Sunday, December 9, 2018

Ennio Morricone's Moscow Farewell (from Mosca Addio) - A Brief Music Insight



I first listened to this piece of music in the late 90s as part of some compilation music CD. Didn't think much of it. Came back to it a year later. Didn't think much of it. Came back to it a while later. It struck a chord then. It made me wonder. Could it have been composed for a love scene? Imagination took hold. Two people who meet in a bar go to his place. Or her place. There is no hesitation. No awkwardness. No wasted chit chat. All that was already done. They know what they want. They have done it before. They start making love. More gentle than rough. Like it was something more than the sex that they both needed this time. Vulnerabilities abound. They are noticed. And accepted. The rest of the city starts to switch off. It starts snowing. Probably the next morning, the roads will be full of the brown stuff on the sidewalks and snarling rush hour traffic and office worker bees clamoring in and out of their favorite coffee shops. But the lovers are not thinking of those things now. They are experiencing a different world.
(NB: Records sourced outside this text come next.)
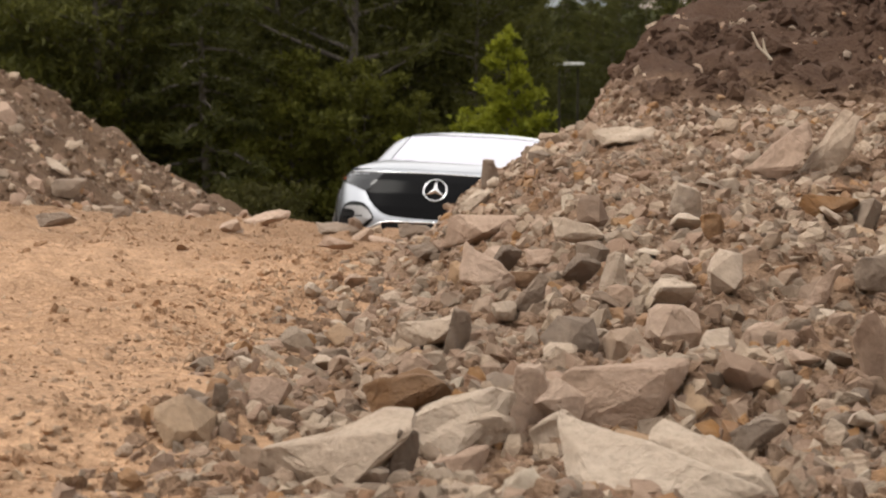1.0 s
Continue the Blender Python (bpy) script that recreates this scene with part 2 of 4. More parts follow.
# ---- the lie of the land ----
ROAD_Y = [-3000, -8, 0, 2.5, 4, 6, 8, 10, 11, 12, 13, 14, 15, 16, 18, 20, 21.5, 24, 28, 40, 100, 3000]
ROAD_Z = [0.5, 0.5, 0.42, 0.40, 0.425, 0.405, 0.33, 0.205, 0.14, 0.085, 0.045, -0.02, -0.14, -0.31, -0.79, -1.19, -1.5, -2.15, -2.9, -3.4, -4, -6]


def soft_steps(x, at, value):
    """A curve through the steps, with its corners rounded off."""
    return sum(np.interp(x + d, at, value) for d in (-0.6, -0.3, 0, 0.3, 0.6)) / 5


def road_z(x, y):
    slope = np.interp(y, [2, 5, 8, 10, 12, 13, 15, 16, 17, 18.5, 22], [-0.08, -0.09, -0.09, -0.075, -0.055, -0.075, -0.085, -0.06, 0.0, 0.08, 0.03])
    return soft_steps(y, ROAD_Y, ROAD_Z) + slope * np.clip(x + 1.7, -5.0, 1.6)


def soft_min(a, b, r=0.12):
    h = np.clip(0.5 + 0.5 * (b - a) / r, 0, 1)
    return b * (1 - h) + a * h - r * h * (1 - h)


def pile_z(x, y):
    """The rubble pile: a spur whose nose lies beside the crest."""
    foot = -0.42 + 0.045 * (y - 4.7)
    lean = np.interp(y, [4, 6, 8.5, 10.5], [0.28, 0.38, 0.7, 1.0])
    side = road_z(foot, y) - 0.03 + lean * (x - foot)
    back = soft_steps(y, [0.5, 2.2, 3.4, 5, 6.5, 8, 10, 11.4, 12.4, 13.4, 15, 17, 20], [-0.4, 0.22, 0.33, 0.40, 0.50, 0.63, 0.84, 1.12, 1.31, 1.2, 0.2, -1.2, -2.5])
    side = side - 0.22 * np.exp(-(((x - 0.67) / 0.28) ** 2)) * np.clip((y - 8.5) / 1.8, 0, 1)
    return soft_min(side, back + 0.05 * np.clip(x - 1.5, 0, 3) - 0.55 * np.clip(x - 5, 0, 9), 0.2)


def mound_z(x, y):
    """The spoil heap across the track."""
    end = -0.17 + 0.64 * (-2.1 - x)
    top = soft_steps(x, [-12, -9, -7.5, -6.3, -5.3, -4.7, -4.0], [2.2, 1.95, 1.84, 1.6, 1.36, 1.45, 1.38])
    face = soft_steps(y, [11, 13.1, 14.2, 15.6, 17, 18.5, 21, 25], [-0.8, 0.05, 0.65, 1.7, 1.9, 1.0, -1.2, -3.5])
    return soft_min(soft_min(end, top, 0.3), face, 0.4)


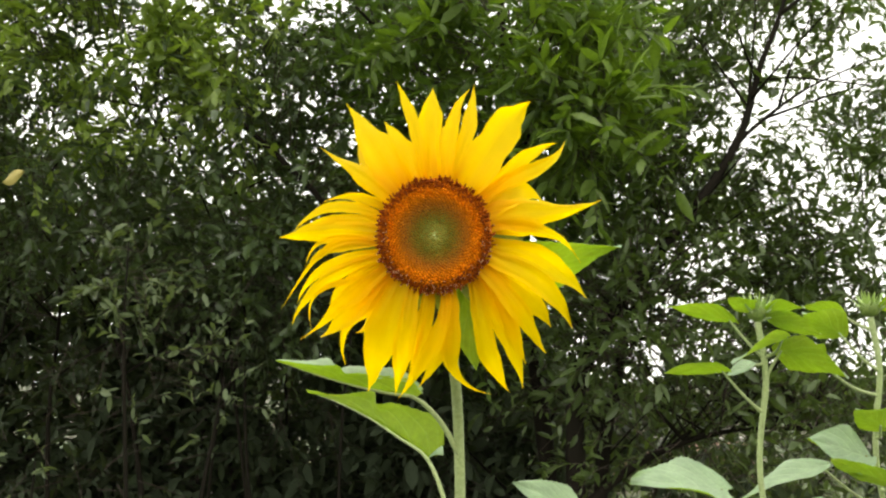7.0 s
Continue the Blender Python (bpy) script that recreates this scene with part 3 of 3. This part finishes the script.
# ---- trees and shrubs behind ----
def leaf_template(fold, droop):
    """A pointed leaf one long and one wide: points and faces."""
    v = np.array([(0, 0, 0), (0.30, 0.42, fold), (0.30, -0.42, fold), (0.32, 0, 0.0), (0.68, 0.36, fold * 0.9 - droop * 0.4), (0.68, -0.36, fold * 0.9 - droop * 0.4), (0.68, 0, -droop * 0.4), (1, 0, -droop)], float)
    f = [(0, 3, 1), (0, 2, 3), (3, 6, 4, 1), (3, 2, 5, 6), (6, 7, 4), (6, 5, 7)]
    return v, f


def foliage(rng, twigs, per, length, width, twig_len, hang):
    """Twigs with leaves on both sides. twigs: points and outward ways. Returns leaves and twig meshes as arrays."""
    base, way = twigs
    n = len(base)
    lv, lf = leaf_template(0.16, 0.22)
    long = twig_len * rng.uniform(0.6, 1.3, n)
    way = way / np.linalg.norm(way, axis=1, keepdims=True)
    s = (np.arange(per) + 0.5) / per
    s = np.clip(s[None, :] + rng.uniform(-0.06, 0.06, (n, per)), 0, 1)
    bow = np.array([0, 0, -1.0])[None, None, :] * (s ** 2)[:, :, None] * (hang * long)[:, None, None]
    pos = base[:, None, :] + way[:, None, :] * (s * long[:, None])[:, :, None] + bow
    d = way[:, None, :] * 0.55 + rng.normal(0, 0.62, (n, per, 3)) + np.array([0, 0, -0.28 * hang - 0.1])
    d /= np.linalg.norm(d, axis=2, keepdims=True)
    up = np.array([0, 0, 1.0]) + rng.normal(0, 0.55, (n, per, 3))
    up -= d * (up * d).sum(2, keepdims=True)
    up /= np.linalg.norm(up, axis=2, keepdims=True)
    side = np.cross(up, d)
    L = length * rng.uniform(0.45, 1.45, (n, per)) * rng.uniform(0.8, 1.2, (n, 1))
    W = L * width * rng.uniform(0.8, 1.2, (n, per))
    pts = (pos[:, :, None, :] + d[:, :, None, :] * (lv[None, None, :, 0:1] * L[:, :, None, None]) + side[:, :, None, :] * (lv[None, None, :, 1:2] * W[:, :, None, None])
           + up[:, :, None, :] * (lv[None, None, :, 2:3] * W[:, :, None, None])).reshape(-1, 3)
    m = n * per
    quads = [tuple(i + 8 * k for i in f) for k in range(m) for f in lf]
    # twigs: thin three-sided stalks in three joints
    tv, tf = [], []
    ring = np.array([(math.cos(a), math.sin(a)) for a in (0.3, 2.4, 4.5)])
    a = np.cross(way, np.array([0.31, 0.2, 0.93]))
    a /= np.linalg.norm(a, axis=1, keepdims=True)
    b = np.cross(way, a)
    for k, t in enumerate((-0.35, 0.3, 0.65, 1.0)):
        q = base + way * (t * long)[:, None] + np.array([0, 0, -1.0]) * (max(t, 0) ** 2 * hang * long)[:, None]
        r = 0.0026 * (1.15 - 0.85 * max(t, 0)) * (twig_len / 0.3)
        tv.append(q[:, None, :] + r * (a[:, None, :] * ring[None, :, 0:1] + b[:, None, :] * ring[None, :, 1:2]))
    tv = np.stack(tv, 1).reshape(-1, 3)
    for i in range(n):
        o = 12 * i
        for k in range(3):
            for c in range(3):
                tf.append((o + 3 * k + c, o + 3 * k + (c + 1) % 3, o + 3 * k + 3 + (c + 1) % 3, o + 3 * k + 3 + c))
    return pts, quads, tv, tf


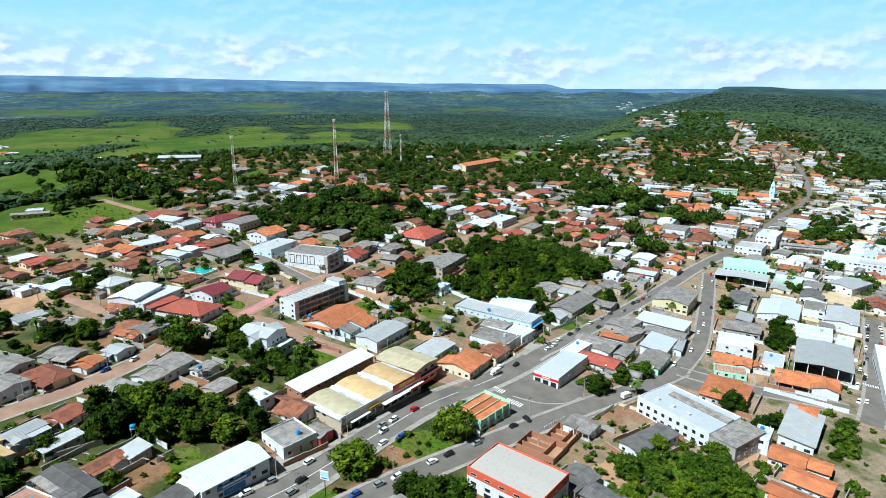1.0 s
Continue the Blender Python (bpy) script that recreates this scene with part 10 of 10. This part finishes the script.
garden_wall(135.2, 168.2, 119.7, 184.2, 2, "gy")
garden_wall(117.4, 182, 111.3, 176.1, 2, "gy")
garden_wall(112.3, 186.5, 118.9, 190.9, 1.8, "cr")
garden_wall(-83.4, 138.3, -77.1, 148.1, 1.8, "gy")
garden_wall(138.8, 170.2, 146.1, 177.5, 2, "gy")
garden_wall(75.9, 209, 64.6, 219.1, 2, "gy")
garden_wall(11.2, 214, 23.5, 202.6, 2.2, "wh")
garden_wall(129.3, 189.4, 124.4, 184.6, 2, "gy")
garden_wall(101.5, 205.8, 95, 216.3, 2.2, "br")
garden_wall(-34.6, 201, -27, 195, 2.2, "gy")
garden_wall(-41.3, 198.4, -36.8, 204.8, 2, "wh")
garden_wall(91.4, 214.1, 73.5, 202.9, 2, "br")
garden_wall(-85.4, 163.9, -89.5, 157.2, 2.2, "br")
garden_wall(126.9, 198.3, 122.7, 193, 1.8, "wh")
garden_wall(-101, 145.5, -85.3, 135.4, 1.8, "gy")
garden_wall(-48, 201.3, -57.7, 191.2, 2.2, "br")
garden_wall(22.6, 226.2, 13.5, 216.4, 2.2, "wh")
garden_wall(-83.1, 174.8, -79.7, 180, 1.8, "wh")
garden_wall(-94.6, 161.4, -86.5, 174.4, 2, "gy")
garden_wall(135.3, 201.1, 138.4, 205.1, 1.8, "wh")
garden_wall(-59.4, 200.4, -55.3, 206, 2.2, "gy")
garden_wall(-82.5, 181.8, -92.5, 188.3, 2, "wh")
garden_wall(129.7, 210.6, 108.5, 242.8, 1.8, "cr")
garden_wall(137.5, 209.1, 131.4, 213.9, 1.8, "wh")
garden_wall(-121, 145.4, -103.9, 137.8, 1.8, "wh")
garden_wall(-94.5, 185.2, -101.9, 173.8, 2, "wh")
garden_wall(-107.6, 170, -115.3, 157.8, 2.2, "wh")
garden_wall(-117.9, 159.8, -123.8, 164.4, 2.2, "wh")
garden_wall(-114.7, 167.3, -105.3, 184.2, 1.8, "gy")
garden_wall(-60.8, 221.4, -70.3, 208.3, 1.8, "gy")
garden_wall(-51.8, 226.9, -59, 216.6, 2.2, "wh")
garden_wall(105.2, 240.6, 85.2, 227.5, 2.2, "cr")
garden_wall(-21.5, 245.2, -34.8, 228.6, 2.2, "gy")
garden_wall(140, 228.4, 153.1, 245.7, 2.2, "br")
garden_wall(117.3, 240, 137.4, 224.9, 2, "br")
garden_wall(-117.1, 190.7, -126.5, 173.8, 1.8, "gy")
garden_wall(-137, 162.4, -142.9, 154.8, 2.2, "wh")
garden_wall(-115.4, 193.4, -112.1, 201.5, 1.8, "wh")
garden_wall(81, 261.8, 93.5, 251.7, 2, "gy")
garden_wall(-108.9, 202.8, -102.2, 215.4, 2.2, "gy")
garden_wall(-144.9, 152.3, -124.6, 136.4, 1.8, "wh")
garden_wall(-32.5, 254.1, -49.5, 231.5, 1.8, "cr")
garden_wall(-86, 225.8, -78.7, 239, 2.2, "gy")
garden_wall(154.9, 233.8, 138.1, 213.1, 2.2, "wh")
garden_wall(103.7, 259.2, 96.2, 265.3, 1.8, "gy")
garden_wall(-115.3, 202.7, -126.9, 207.4, 2, "wh")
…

Well, I just found this music on YouTube. So much for imagination. Turns out to be an Italian movie with a Russian theme. It looks like this music might have been played during the climax. Different kind of climax than what I had had in mind for twenty years. I am not familiar with Italian cinema. So an Italian movie about Russia is an odd combination for me. Like the guitar and the sax in the music itself. Maybe there is more to Italy than soccer and the Tuscan sun and Professor Langdon running around. Rome in her heyday. The premise of the movie is intriguing enough that I don't want to watch it. Lest it ruin my impression of the music. And the music itself is as fresh as when I first heard it twenty years ago. There are only a few instruments involved. Its minimalist music at its best. Full of clarity. Like a lone blue flower against a black background. The only other composer who could have rivaled Ennio Morricone on this back in the day would have been Jerry Goldsmith. Maybe Alan Silvestri on a good day. Today, it would be Hans Zimmer. Any day. This is not music for the headphones. As that indicates physical presence in a distracting environment. Like in a green line train. This is music meant to fill a living room. This requires tower speakers. And a center channel speaker. Tiny and humongous living rooms. With the cat in its own world. Doesn't matter. It may all be too melancholic for most people in the end.